* _Stored data_:
########

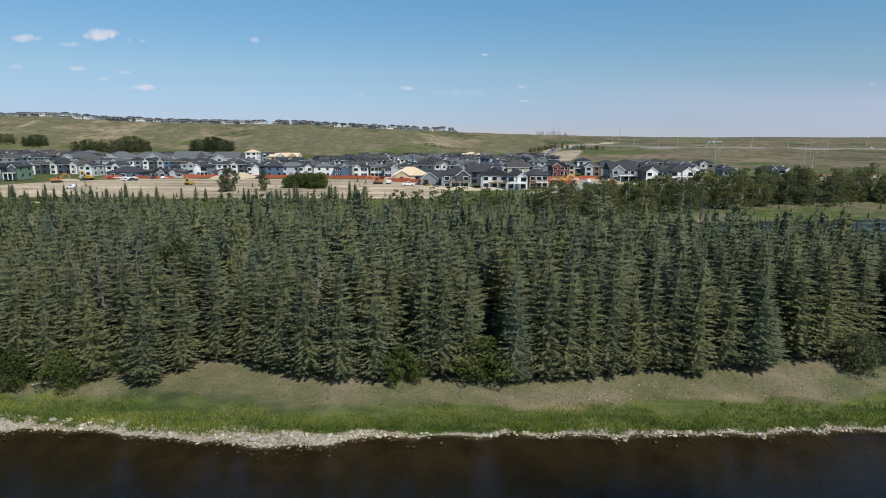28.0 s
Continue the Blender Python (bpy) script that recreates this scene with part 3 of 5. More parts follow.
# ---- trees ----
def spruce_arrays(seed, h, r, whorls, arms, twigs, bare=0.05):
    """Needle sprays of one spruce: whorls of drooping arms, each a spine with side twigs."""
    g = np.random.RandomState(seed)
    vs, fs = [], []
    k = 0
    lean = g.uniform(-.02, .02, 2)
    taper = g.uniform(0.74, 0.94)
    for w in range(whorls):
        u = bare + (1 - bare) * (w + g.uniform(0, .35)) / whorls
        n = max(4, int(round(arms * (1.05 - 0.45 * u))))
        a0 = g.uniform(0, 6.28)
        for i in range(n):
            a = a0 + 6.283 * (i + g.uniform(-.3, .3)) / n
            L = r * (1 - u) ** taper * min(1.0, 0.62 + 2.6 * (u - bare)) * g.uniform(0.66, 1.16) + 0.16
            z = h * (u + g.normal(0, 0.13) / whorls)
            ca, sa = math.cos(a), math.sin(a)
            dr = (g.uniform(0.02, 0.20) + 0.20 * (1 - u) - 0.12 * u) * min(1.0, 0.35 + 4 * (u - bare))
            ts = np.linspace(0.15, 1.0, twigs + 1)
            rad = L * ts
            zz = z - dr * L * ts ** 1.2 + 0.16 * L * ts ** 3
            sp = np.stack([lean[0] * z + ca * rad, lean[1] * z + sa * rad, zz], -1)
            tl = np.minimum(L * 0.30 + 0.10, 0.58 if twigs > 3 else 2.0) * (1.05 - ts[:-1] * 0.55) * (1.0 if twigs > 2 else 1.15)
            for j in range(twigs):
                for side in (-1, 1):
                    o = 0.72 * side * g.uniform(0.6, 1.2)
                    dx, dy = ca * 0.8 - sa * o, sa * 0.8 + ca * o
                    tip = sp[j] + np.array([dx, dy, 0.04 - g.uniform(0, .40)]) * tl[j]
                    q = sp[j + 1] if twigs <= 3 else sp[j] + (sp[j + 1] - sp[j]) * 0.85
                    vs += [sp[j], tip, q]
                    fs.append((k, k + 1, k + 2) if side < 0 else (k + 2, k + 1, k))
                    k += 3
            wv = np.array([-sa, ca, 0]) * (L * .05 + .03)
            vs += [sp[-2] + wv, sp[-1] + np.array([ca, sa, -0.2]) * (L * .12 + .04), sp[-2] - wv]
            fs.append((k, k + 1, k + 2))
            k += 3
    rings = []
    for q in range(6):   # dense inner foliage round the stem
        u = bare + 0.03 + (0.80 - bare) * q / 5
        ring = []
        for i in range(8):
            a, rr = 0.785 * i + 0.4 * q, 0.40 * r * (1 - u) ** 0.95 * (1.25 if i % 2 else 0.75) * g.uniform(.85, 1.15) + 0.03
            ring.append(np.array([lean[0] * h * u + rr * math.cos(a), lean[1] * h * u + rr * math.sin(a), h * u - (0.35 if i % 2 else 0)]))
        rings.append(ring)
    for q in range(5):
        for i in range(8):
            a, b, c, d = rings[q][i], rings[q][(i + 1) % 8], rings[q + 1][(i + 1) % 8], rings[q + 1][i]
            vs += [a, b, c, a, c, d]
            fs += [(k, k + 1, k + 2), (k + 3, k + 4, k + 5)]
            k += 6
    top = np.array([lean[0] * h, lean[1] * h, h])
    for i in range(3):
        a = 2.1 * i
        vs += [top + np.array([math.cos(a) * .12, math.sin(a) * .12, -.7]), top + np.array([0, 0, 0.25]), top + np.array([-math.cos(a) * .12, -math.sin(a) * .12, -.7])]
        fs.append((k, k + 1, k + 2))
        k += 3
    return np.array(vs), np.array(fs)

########

* _Task brief_:
Show every line that contains the word "with".

* _Answer to this problem_:
Continue the Blender Python (bpy) script that recreates this scene with part 3 of 5. More parts follow.
    """Needle sprays of one spruce: whorls of drooping arms, each a spine with side twigs."""